G. C. Harney and McReynolds Hay, all of Sherman, for appellee.
The damages which appellee by the allegations in his answer sought to recover, and did recover, of appellant on account of the breach by the latter of the contract between them, were for (1) time appellee consumed in finding another farm to move to; (2) expense he incurred in having to pay a sum as a "bonus" for the farm he secured; (3) expense he incurred in moving to the place he secured in excess of that he would have incurred in removing to the place he rented of appellant; and (4) a sum representing the value of the place appellant rented to him above the value of the place he secured. Appellant, by exceptions, questioned the sufficiency of the allegations in the answer to show a liability on his part for the damages claimed, on the ground that same were special, and it did not appear from said allegations that he knew at the time he entered into the contract that such damages would accrue to appellee from a breach thereof as charged against him. The court overruled the exceptions, and his action in doing so is attacked by appellant as erroneous.
Appellee, without alleging such knowledge on the part of appellant, was entitled to recover, if appellant breached the contract, such damages as might —
"fairly and reasonably be considered as arising naturally — that is, according to the usual course of things — from such breach of contract itself, or such as might reasonably be supposed to have been in the contemplation of both parties at the time they made the contract as the probable result of the breach of it." 1 Suth. of Dam. § 50.

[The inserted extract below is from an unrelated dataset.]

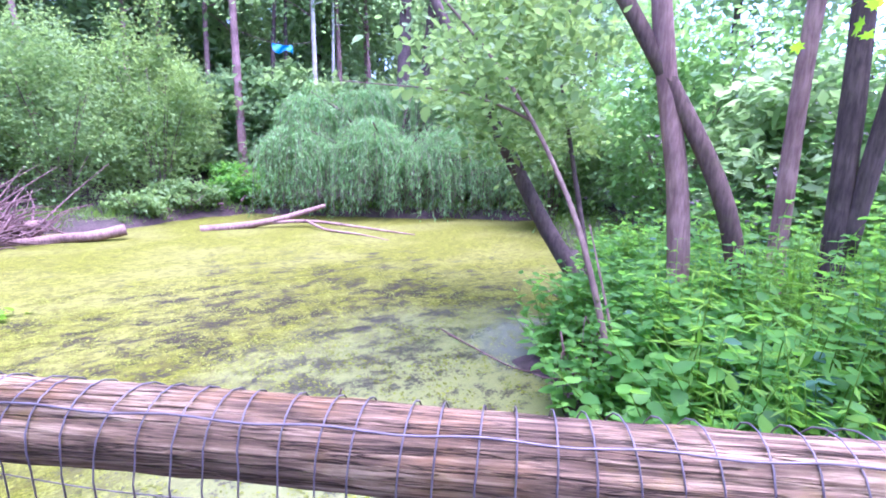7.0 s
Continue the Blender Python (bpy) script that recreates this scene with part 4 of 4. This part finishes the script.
# fallen leaves, each lying on the dirt
leaf_meshes = [Geo().leaves([(0, 0, 0)], 0.046, s, 0.35, along=[(0, 1, 0)], spread=0).mesh("dry_leaf") for s in ("ovate", "diamond", "maple")]
litter = thing("leaf_litter", (-0.6, 4.6, 0.02), "brown dry leaves fallen along the fence", "leaf litter")
for k in range(290):
    if k < 170:
        f = rng.random()
        c = np.array([-1.25, 3.9]) * (1 - f) + np.array([-0.15, 5.65]) * f + np.array([0.3, -0.22]) * abs(rng.normal()) * 0.75
    elif k < 235:
        f = rng.random()
        c = np.array([-0.1, 5.75]) * (1 - f) + np.array([1.25, 6.1]) * f + np.array([0.05, -0.2]) * abs(rng.normal())
    elif k < 265:
        f = rng.random()
        c = np.array([1.4, 6.0]) * (1 - f) + np.array([2.7, 4.8]) * f + np.array([-0.15, -0.15]) * abs(rng.normal())
    else:
        c = np.array([0.5, 3.6]) + rng.normal(size=2) * np.array([0.5, 1.3])
    part("dry_leaf", leaf_meshes[k % 3], DRY_LEAF, litter, "",
         Matrix.Translation((c[0], c[1], 0.028 + 0.008 * rng.random())) @ Euler((0.22 * rng.normal(), 0.22 * rng.normal(), rng.random() * 6.28)).to_matrix().to_4x4() @ Matrix.Scale(0.7 + 0.7 * rng.random(), 4))
fix_parents(litter)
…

But he was not entitled to recover damages not naturally arising, or not reasonably contemplated by him and appellant, at the time they entered into the contract, as likely to arise from a breach of it, without alleging and proving knowledge on the part of appellant of the special circumstances producing such damages. 17 Cyc. 746.
Applying the rules stated to the damages claimed and recovered by appellee, we think the trial court did not err when he overruled the exception to the allegations seeking a recovery on account of time consumed by appellee in finding another farm, and are inclined to think the exception questioning appellee's right to recover anything on account of expense he incurred in moving to the place he secured, in excess of that he would have incurred in moving to the place he rented of appellant, also should have been overruled. Reasonably, we think, appellant should have contemplated, when he entered into the contract, that if he breached it appellee would lose time in finding and securing another place, and that he might incur a greater expense in moving to the place he secured than he would incur in moving to the one covered by the contract. But it is clear, we think, that if appellee in any event would be entitled to recover anything on account of the sum he paid as a "bonus" for the farm he secured, or on account of the difference between the rental value of that farm and the one appellant rented to him, it would only be after he had alleged and proved knowledge on the part of appellant of the special circumstances with reference to those matters which made the payment of a bonus necessary, and which prevented him from securing a place as valuable as the one appellant agreed to let him have. As appellee neither alleged nor proved that appellant had knowledge of such circumstances, the judgment is erroneous, so far as it was for such damages.
Therefore it will be reversed, and the cause will be remanded to the court below for a new trial.